H.R. 4362 will add tax return fraud to the list of predicate offenses for aggravated identity theft. The aggravated identity theft statute was created in 2004 to fight identity theft crimes committed to facilitate other types of felonies. However, at the time, the problem of tax return identity theft was very new, and it wasn't included as part of the predicate offenses under aggravated identity theft.
Today, it has become an urgent nationwide problem, and we must give law enforcement the additional tools needed to combat this crime. Each of the last two administrations have called for adding tax fraud to the predicate offenses under aggravated identity theft. With this change, the STOP Identity Theft Act will toughen sentencing for tax return identity thieves, which will help deter this kind of crime.

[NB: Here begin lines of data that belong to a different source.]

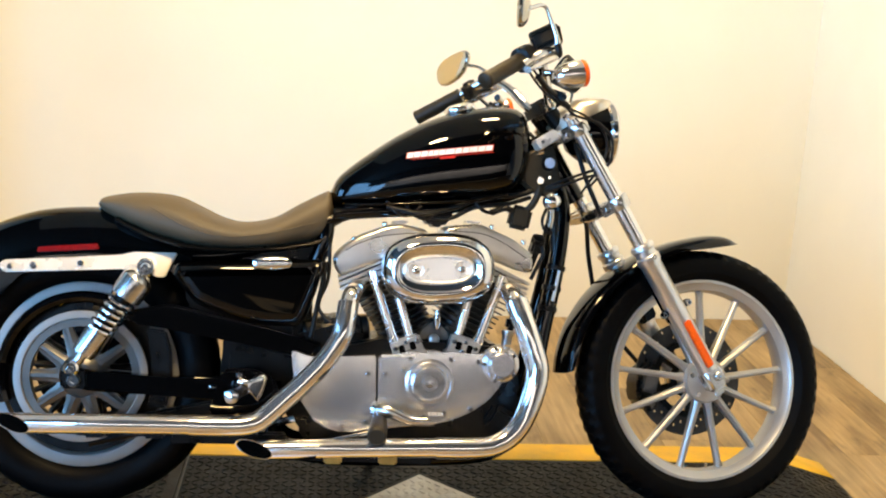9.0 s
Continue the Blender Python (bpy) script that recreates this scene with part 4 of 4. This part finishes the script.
ign_cover = part("ignition_cover", lathe([(0, 0), (0, 0.046), (0.018, 0.046), (0.026, 0.043), (0.030, 0.036), (0.032, 0.034), (0.044, 0.030), (0.047, 0.026), (0.047, 0)], (0.980, -0.118, 0.369), (0.05, -1, 0.02), 40), BRUSHED, engine, "brushed round end cover", angle=18)
for k in range(5):
    a = radians(35 + 72 * k)
    bolt((0.980 + 0.039 * math.cos(a), -0.146, 0.369 + 0.039 * math.sin(a)), 0.0055, ign_cover, h=0.004)
part("raised_hub", lathe([(0.014, 0), (0.014, 0.010), (0.019, 0.009), (0.020, 0)], (0.812, -0.138, 0.321), (0, -1, 0), 24), POLISHED, cam_cover)
part("cover_boss", lathe([(0, 0.048), (0, 0.058), (0.004, 0.057), (0.006, 0.052), (0.004, 0.048)], (0.812, -0.138, 0.321), (0, -1, 0), 48, loop=True), BRUSHED, gear_cover)
part("top_ledge", block((0.738, -0.1415, 0.383), (0.080, 0.006, 0.006), (0, -2, 0), 0.002), BRIGHT, gear_cover)
part("sensor_stub", lathe([(0, 0.012), (0.020, 0.012), (0.024, 0.015), (0.034, 0.015), (0.034, 0)], (1.000, -0.09, 0.412), (0.1, 0, 1), 16), CAST, engine)
part("sensor_plug", block((1.010, -0.095, 0.464), (0.026, 0.034, 0.034), (0, 10, 0), 0.007), SATIN, engine, "black plug")
part("oil_filter", lathe([(-0.05, 0), (-0.05, 0.038), (0.030, 0.038), (0.036, 0.030), (0.036, 0)], (1.045, -0.02, 0.262), (1, 0, 0), 28), PAINT, engine, "black oil filter")
part("oil_pump", block((0.985, -0.105, 0.235), (0.06, 0.05, 0.06), (0, 30, 0), 0.012), SATIN, engine, "black oil pump housing")

def smooth_outline(points, cut=0.009):
    """Rounds the corners of an outline."""
    p = [Vector(q) for q in points]
    out = []
    for k in range(len(p)):
        a, b, c = p[k - 1], p[k], p[(k + 1) % len(p)]
        u, v = a - b, c - b
        da, dc = min(cut, u.length * 0.4), min(cut, v.length * 0.4)
        s0, s1 = b + u.normalized() * da, b + v.normalized() * dc
        out += [tuple(s0), tuple((s0 + s1 + 2 * b) / 4), tuple(s1)]
    return out


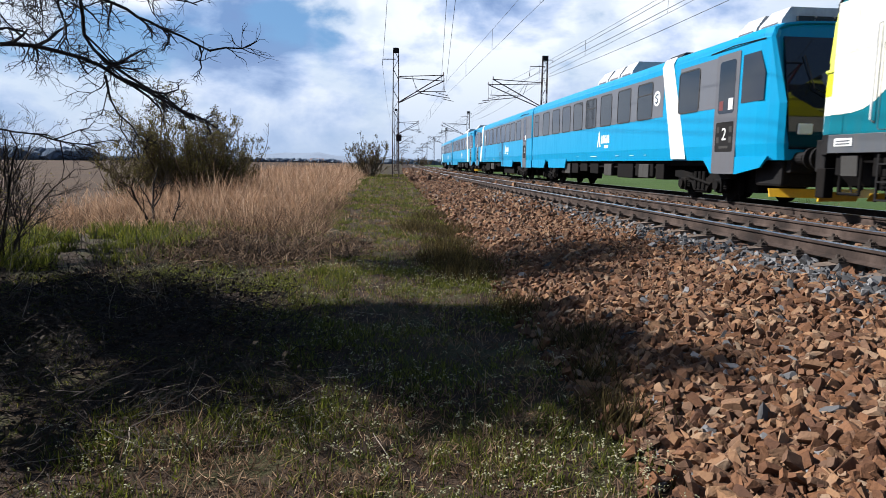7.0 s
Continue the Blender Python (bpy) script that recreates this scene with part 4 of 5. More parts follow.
def lamp(parent, x, y, z, r):
    bm = bmesh.new()
    n = 22
    ring = lambda q, k: [(x + k * math.cos(2 * math.pi * i / n), y + q, z + k * math.sin(2 * math.pi * i / n)) for i in range(n)]
    loft(bm, [ring(0.08, r), ring(-0.07, r), ring(-0.07, r * 0.82), ring(-0.02, r * 0.74)], caps=False)
    ob = part("headlight", bm, M_RUBBER, parent, "round headlight in a dark ring")
    bm = bmesh.new()
    loft(bm, [ring(-0.02, r * 0.8), ring(-0.05, r * 0.66), ring(-0.05, r * 0.44), ring(-0.02, r * 0.40)], caps=False)
    part("reflector", bm, M_WHITE, ob, "pale reflector ring")
    bm = bmesh.new()
    loft(bm, [ring(-0.02, r * 0.42), ring(-0.04, r * 0.3), ring(-0.045, r * 0.1)])
    part("lens", bm, M_CABGLASS, ob)


def pantograph(parent, y, raised):
    """Diamond pantograph on its frame; folded flat unless raised."""
    z0 = 4.46
    for xx in (-0.75, 0.75):
        for yy in (-0.9, 0.9):
            bm = bmesh.new()
            insulator(bm, xx, y + yy, 4.14, 0.32)
            part("insulator", bm, M_INSUL, parent, "brown ribbed roof insulator")
    bm = bmesh.new()
    for xx in (-0.75, 0.75):
        tube(bm, [(xx, y - 1.0, z0), (xx, y + 1.0, z0)], 0.04, 6)
    for yy in (-0.95, 0.0, 0.95):
        tube(bm, [(-0.8, y + yy, z0), (0.8, y + yy, z0)], 0.035, 6)
    part("base_frame", bm, M_RED, parent, "red oxide pantograph base frame")
    top, knee = (5.78, 5.15) if raised else (4.72, 4.60)
    spread = 1.18 if raised else 1.7
    for s in (-1, 1):
        for xx in (-0.62, 0.62):
            bm = bmesh.new()
            tube(bm, [(xx, y + s * 0.45, z0), (xx, y + s * spread, knee)], 0.032, 6)
            part("lower_arm", bm, M_RED if not raised else M_MAST, parent)
            bm = bmesh.new()
            tube(bm, [(xx, y + s * spread, knee), (xx * 0.75, y + s * 0.12, top)], 0.020, 6)
            part("upper_arm", bm, M_MAST, parent)
        bm = bmesh.new()
        tube(bm, [(-0.66, y + s * spread, knee), (0.66, y + s * spread, knee)], 0.010 if raised else 0.024, 6)
        part("knee_bar", bm, M_MAST, parent)
        bm = bmesh.new()
        tube(bm, [(-1.05, y + s * 0.16, top - 0.24), (-1.02, y + s * 0.16, top - 0.10), (-0.9, y + s * 0.16, top), (-0.55, y + s * 0.16, top + 0.05),
                  (0.55, y + s * 0.16, top + 0.05), (0.9, y + s * 0.16, top), (1.02, y + s * 0.16, top - 0.10), (1.05, y + s * 0.16, top - 0.24)], 0.022, 6)
        part("contact_strip", bm, M_MAST, parent, "curved contact strip on the pantograph head")
    bm = bmesh.new()
    box(bm, -0.35, 0.35, y - 0.3, y + 0.3, z0 + 0.02, z0 + 0.16, 0.03)
    part("spring_box", bm, M_RED, parent, "red pantograph spring box")


LOCO_MID = 141.05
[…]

Importantly, the legislation also expands the definition of an identity theft victim to include businesses and charitable organizations. Often these organizations have their identities stolen and used in phishing schemes to extract the sensitive information from unsuspecting taxpayers used in tax return thefts. Essentially what happens, and we've all been warned about this, you get an email from what you think is your bank or the charitable organization that you are used to giving donations to, but it's really not because these thieves have stolen that organization's identity, and they are asking for your personal information, and unsuspecting victims give them that information.

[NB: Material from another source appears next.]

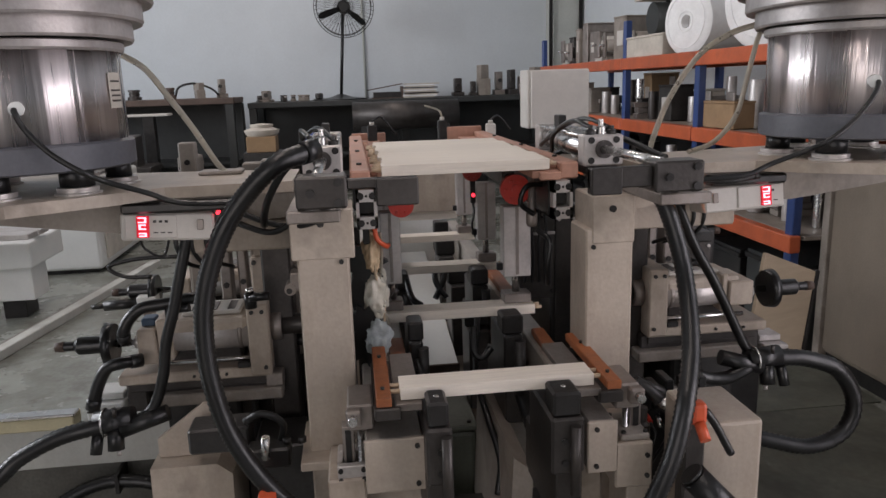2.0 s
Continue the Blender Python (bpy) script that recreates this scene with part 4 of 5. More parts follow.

By the way, you should never do that because your bank and charitable organization won't ask you for personal information.
These thieves then use the harvested information to file thousands of fraudulent tax returns. In fact, on the IRS Web site, it is noted that this type of phishing scheme is the most common one seen by the IRS. This amendment to the identity theft statutes will ensure that thieves who misappropriate the identities of any business, be it a small business or a nonprofit organization, can be prosecuted.
The STOP Identity Theft Act also calls for better coordination between the Department of Justice and State and local law enforcement to make the most efficient use of the law and resources. My own local law enforcement agencies in south Florida have been flooded with crime reports of tax return identity theft, and they need all the help they can get.
Finally, the legislation also calls for the Department of Justice to report back on trends, progress on prosecuting tax return identity theft, and recommendations for additional legal tools to combat it. Information and data about trends on tax return identity theft can be valuable tools to detect and prevent future fraud, and it will inform Congress of additional legislative actions that will help in the effort.
This legislation is just the strong beginning of the congressional effort to combat tax return identity theft. I know this issue is deeply concerning to many of my colleagues, and I look forward to working with them in their efforts.
This legislation is intended to provide targeted tools for law enforcement right away so that it is better prepared before next tax season rolls around and we have more victims who are really going to have months and months of problems and billions of dollars lost.
I want to thank Chairman Smith for your support and your leadership on this issue. It really is a pleasure to work with you. And as to the various organizations that have supported and helped craft this legislation, in particular I would like to recognize the National Conference of CPA Practitioners and the American Coalition for Taxpayers Rights for their support and efforts with this bill.
We must ensure that Federal laws are keeping pace with emerging crimes such as tax return identity theft. It is time to make prosecution of tax return identity theft a greater priority. The STOP Identity Theft Act is an important step toward this goal, and I urge my colleagues to support this legislation.
Once again, I thank Chairman Smith for working with me on this legislation.